__EXERCISE__
Where a line of the listing below includes the word "shutter", reproduce that line.

-- Begin --

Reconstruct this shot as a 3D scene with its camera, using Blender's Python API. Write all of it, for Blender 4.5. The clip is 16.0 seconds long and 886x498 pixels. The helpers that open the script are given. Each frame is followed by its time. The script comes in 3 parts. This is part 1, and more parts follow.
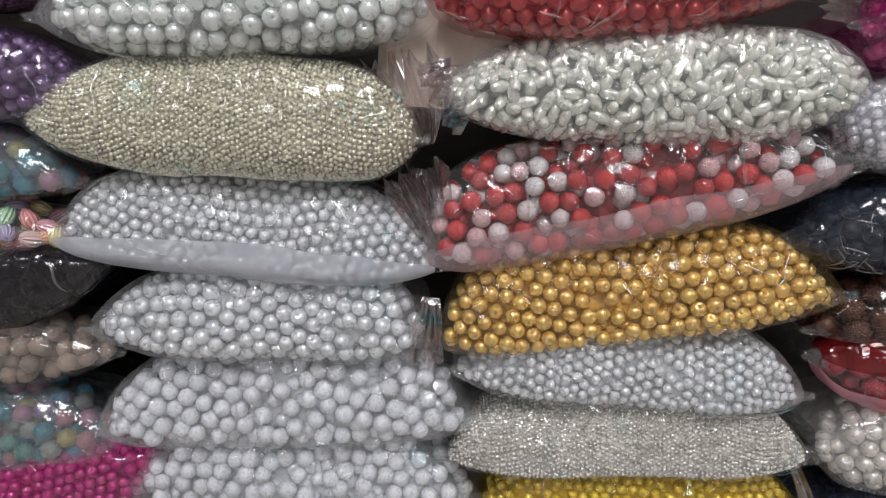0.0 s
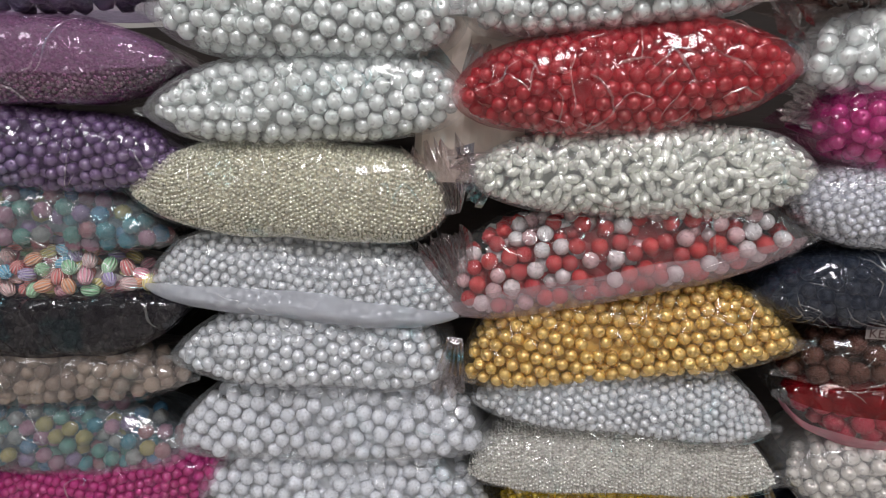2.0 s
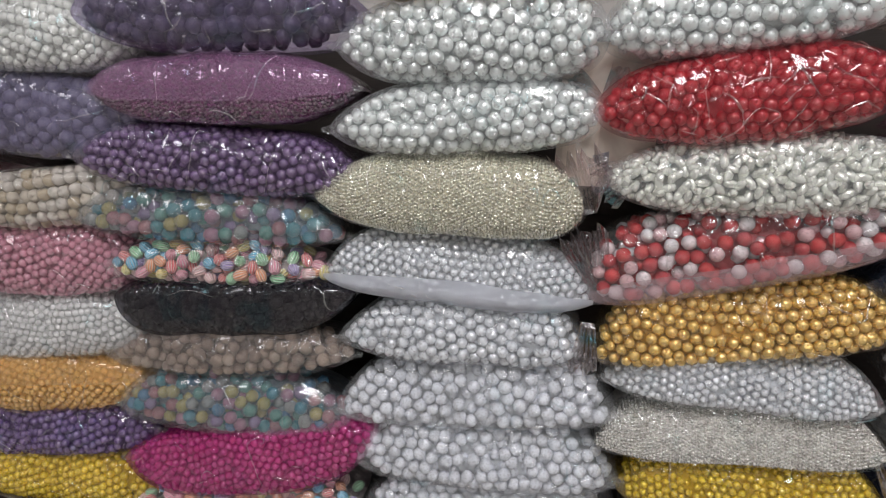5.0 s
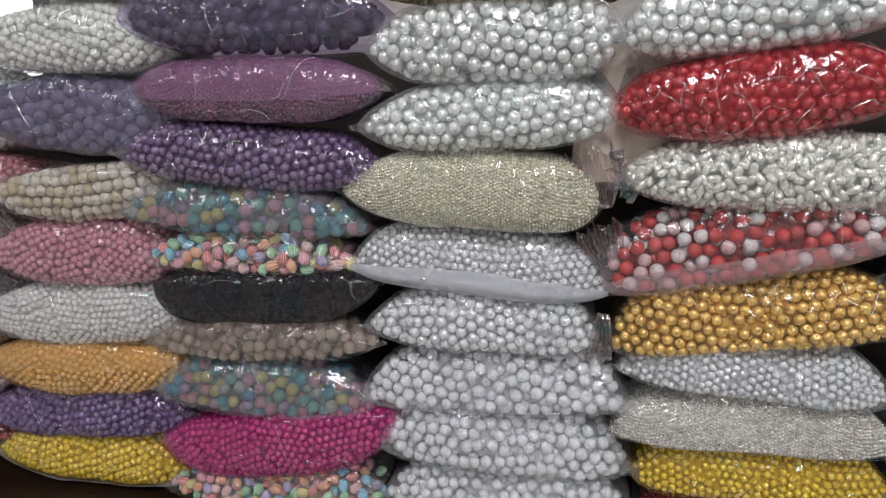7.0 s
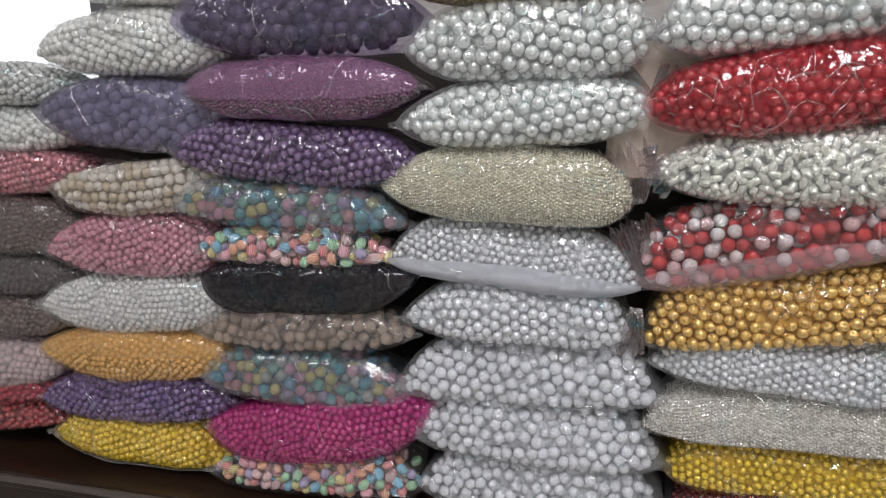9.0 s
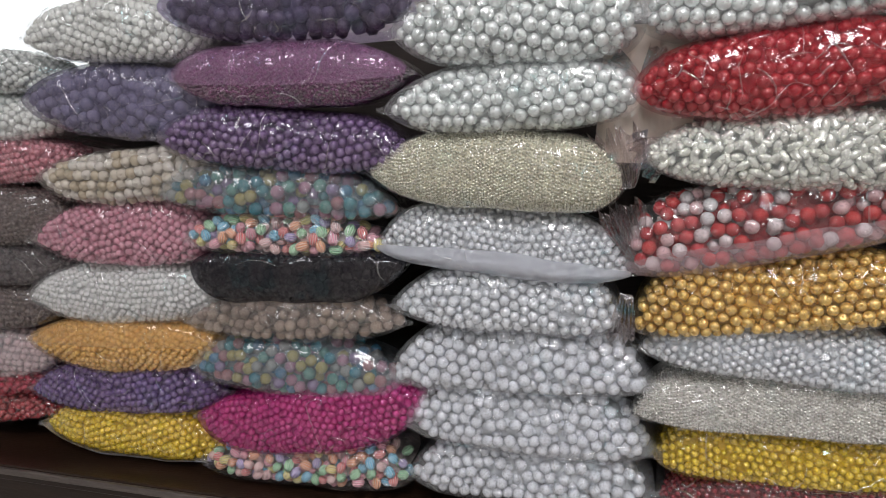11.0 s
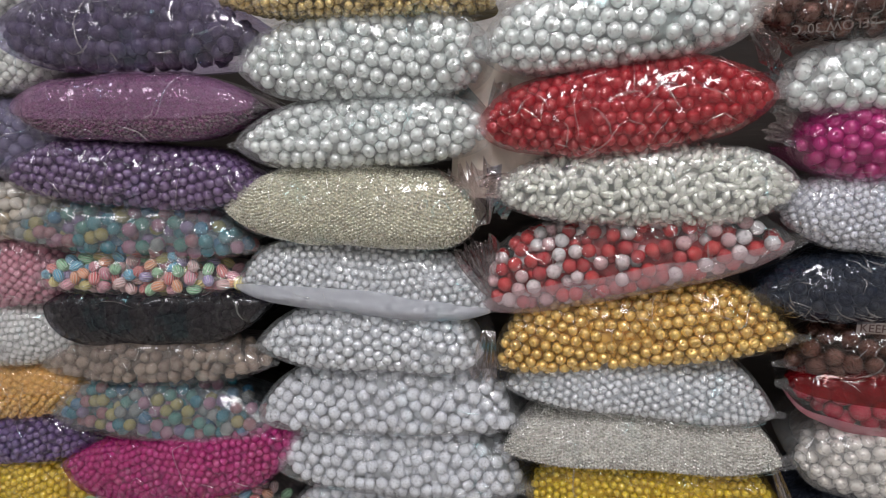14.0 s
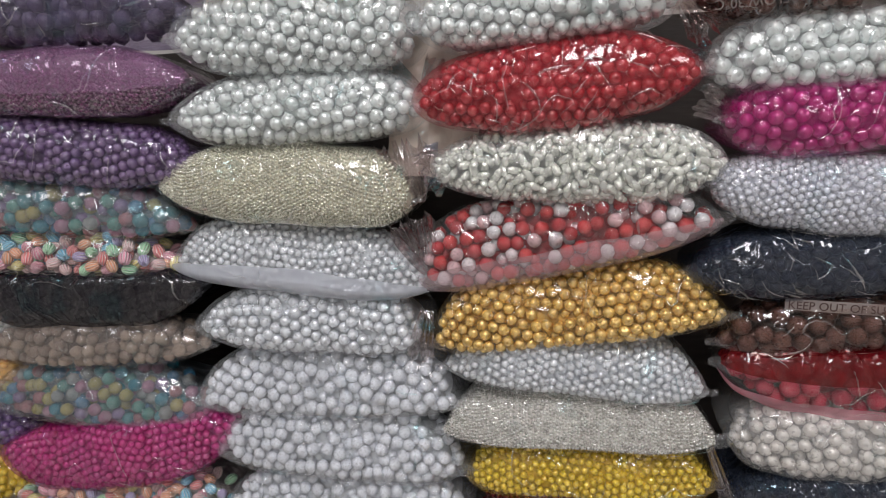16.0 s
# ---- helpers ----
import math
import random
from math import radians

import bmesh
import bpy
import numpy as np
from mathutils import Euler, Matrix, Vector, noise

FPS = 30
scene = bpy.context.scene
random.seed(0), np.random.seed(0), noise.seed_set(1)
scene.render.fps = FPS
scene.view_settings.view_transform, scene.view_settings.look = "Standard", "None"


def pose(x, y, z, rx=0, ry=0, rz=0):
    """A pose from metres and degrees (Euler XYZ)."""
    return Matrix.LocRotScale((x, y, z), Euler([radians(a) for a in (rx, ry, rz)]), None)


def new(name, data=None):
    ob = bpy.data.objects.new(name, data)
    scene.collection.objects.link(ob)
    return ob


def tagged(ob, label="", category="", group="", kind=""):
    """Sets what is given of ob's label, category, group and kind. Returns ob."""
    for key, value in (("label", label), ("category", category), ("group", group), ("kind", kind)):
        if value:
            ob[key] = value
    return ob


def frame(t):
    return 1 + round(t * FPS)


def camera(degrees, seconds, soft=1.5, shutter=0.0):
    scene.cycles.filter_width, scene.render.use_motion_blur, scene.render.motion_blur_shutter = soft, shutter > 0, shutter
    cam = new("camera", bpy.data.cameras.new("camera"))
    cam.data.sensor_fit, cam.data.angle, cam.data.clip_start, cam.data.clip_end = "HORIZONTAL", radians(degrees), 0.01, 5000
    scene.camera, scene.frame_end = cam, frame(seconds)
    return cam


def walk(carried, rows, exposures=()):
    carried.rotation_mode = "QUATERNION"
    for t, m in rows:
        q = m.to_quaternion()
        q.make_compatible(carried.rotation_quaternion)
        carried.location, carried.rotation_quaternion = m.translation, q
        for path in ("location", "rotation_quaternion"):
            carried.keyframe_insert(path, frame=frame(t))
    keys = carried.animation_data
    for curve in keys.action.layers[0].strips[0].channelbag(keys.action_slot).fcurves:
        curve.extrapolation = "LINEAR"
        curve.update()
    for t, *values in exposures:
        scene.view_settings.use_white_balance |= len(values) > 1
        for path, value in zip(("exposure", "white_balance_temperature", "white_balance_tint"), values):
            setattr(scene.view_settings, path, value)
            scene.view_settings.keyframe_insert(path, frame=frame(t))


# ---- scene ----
cam = camera(69.4, 16.0, soft=0.6)
METRES, EYE, TILT, LEAN, TURN = 0.47, 1.25, -12.0, 1.8, 0.0
ROWS = [
    (0.0, 0.0, 0.0, 0.0, 0.0, -0.0, 0.0),
    (0.5, 0.0314, -0.035, 0.0299, 0.49, 0.96, -0.37),
    (1.0, 0.0421, -0.0953, 0.0542, 1.09, 1.22, -0.64),
    (1.5, 0.0201, -0.1467, 0.0622, 1.2, 1.16, -0.65),
    (2.0, -0.0016, -0.1875, 0.0604, 1.99, 1.23, -0.9),
    (2.5, -0.0317, -0.2295, 0.0568, 2.82, 1.62, -1.28),
    (3.0, -0.0458, -0.2536, 0.055, 3.75, 1.47, -1.61),
    (3.5, -0.0604, -0.2879, 0.0572, 4.86, 1.0, -1.11),
    (4.0, -0.0833, -0.3149, 0.0512, 5.81, 0.43, -0.61),
    (4.5, -0.1142, -0.346, 0.0471, 7.22, 0.43, -0.75),
    (5.0, -0.1299, -0.3696, 0.0523, 7.96, 0.83, -1.06),
    (7.5, -0.1168, -0.4559, 0.0212, 11.18, 0.95, -1.94),
    (8.0, -0.1114, -0.4766, 0.0027, 13.14, 1.52, -2.92),
    (8.5, -0.111, -0.469, 0.0154, 13.19, 1.32, -2.1),
    (11.0, -0.0929, -0.4513, -0.0084, 12.98, 0.83, -1.83),
    (11.5, -0.05, -0.423, 0.0077, 11.83, 1.28, -1.52),
    (12.0, -0.0158, -0.4068, 0.0233, 10.96, 1.99, -1.25),
    (12.5, 0.0199, -0.3945, 0.0326, 10.14, 1.98, -1.14),
    (13.0, 0.0441, -0.3898, 0.0393, 9.74, 1.88, -1.0),
    (13.5, 0.0635, -0.3932, 0.0397, 9.42, 2.31, -0.87),
    (14.0, 0.0934, -0.3786, 0.0433, 8.94, 2.25, -0.76),
    (14.5, 0.1229, -0.3594, 0.0502, 8.35, 2.33, -0.59),
    (15.0, 0.1501, -0.3498, 0.0371, 7.9, 2.59, -0.7),
    (15.5, 0.1772, -0.3426, 0.0345, 7.29, 2.66, -0.67),
    (16.0, 0.1821, -0.3557, 0.005, 7.35, 2.16, -0.86),
]
walk(cam, [(t, pose(0, 0, EYE, TILT, LEAN, TURN) @ pose(METRES * x, METRES * y, METRES * z, 90 + pitch, roll, yaw)) for t, x, y, z, yaw, pitch, roll in ROWS])

# ---- light ----
world = bpy.data.worlds.new("world")
scene.world = world
world.use_nodes = True
wb = world.node_tree.nodes["Background"]
wb.inputs["Color"].default_value = (0.75, 0.85, 1.0, 1)
wb.inputs["Strength"].default_value = 0.3
scene.view_settings.exposure = -0.55


def area_lamp(name, m, sx, sy, watts, colour):
    d = bpy.data.lights.new(name, "AREA")
    d.shape, d.size, d.size_y, d.energy, d.color = "RECTANGLE", sx, sy, watts, colour
    ob = new(name, d)
    ob.matrix_world = m
    return ob


CEIL = 2.45
# x, y, watts, length along x, length along y
LAMPS = [(0.05, -0.65, 20.0, 0.52, 0.52), (-1.6, -0.65, 3.5, 0.52, 0.52), (1.6, -0.65, 6.0, 0.52, 0.52), (0.05, -2.4, 11.0, 0.52, 0.52), (-1.6, -2.4, 5.0, 0.52, 0.52), (1.6, -2.4, 6.0, 0.52, 0.52)]
for lx, ly, lw, sx, sy in LAMPS:
    area_lamp("ceiling_lamp_light", pose(lx, ly, CEIL - 0.075), sx, sy, lw, (1.0, 0.955, 0.985))

# ---- materials ----


def material(name):
    m = bpy.data.materials.new(name)
    m.use_nodes = True
    nt = m.node_tree
    return m, nt, nt.nodes["Principled BSDF"]


def link(nt, a, b):
    nt.links.new(a, b)


def node(nt, kind, **values):
    n = nt.nodes.new(kind)
    for k, v in values.items():
        if k in n.inputs:
            n.inputs[k].default_value = v
        else:
            setattr(n, k, v)
    return n


def ramp_node(nt, stops, mode="LINEAR"):
    n = nt.nodes.new("ShaderNodeValToRGB")
    n.color_ramp.interpolation = mode
    el = n.color_ramp.elements
    while len(el) < len(stops):
        el.new(1.0)
    for e, (p, c) in zip(el, stops):
        e.position, e.color = p, (*c, 1)
    return n


def maths(nt, op, a, b=0.0):
    n = nt.nodes.new("ShaderNodeMath")
    n.operation = op
    for i, v in enumerate((a, b)):
        if isinstance(v, (int, float)):
            n.inputs[i].default_value = v
        else:
            link(nt, v, n.inputs[i])
    return n.outputs[0]


def bead_random(nt):
    """One number for each bead, whether it is an object or a piece of a joined mesh."""
    a = nt.nodes.new("ShaderNodeObjectInfo").outputs["Random"]
    b = node(nt, "ShaderNodeAttribute", attribute_name="tone").outputs["Fac"]
    return maths(nt, "FRACT", maths(nt, "ADD", a, b))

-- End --

__WORKED SOLUTION__
def camera(degrees, seconds, soft=1.5, shutter=0.0):
    scene.cycles.filter_width, scene.render.use_motion_blur, scene.render.motion_blur_shutter = soft, shutter > 0, shutter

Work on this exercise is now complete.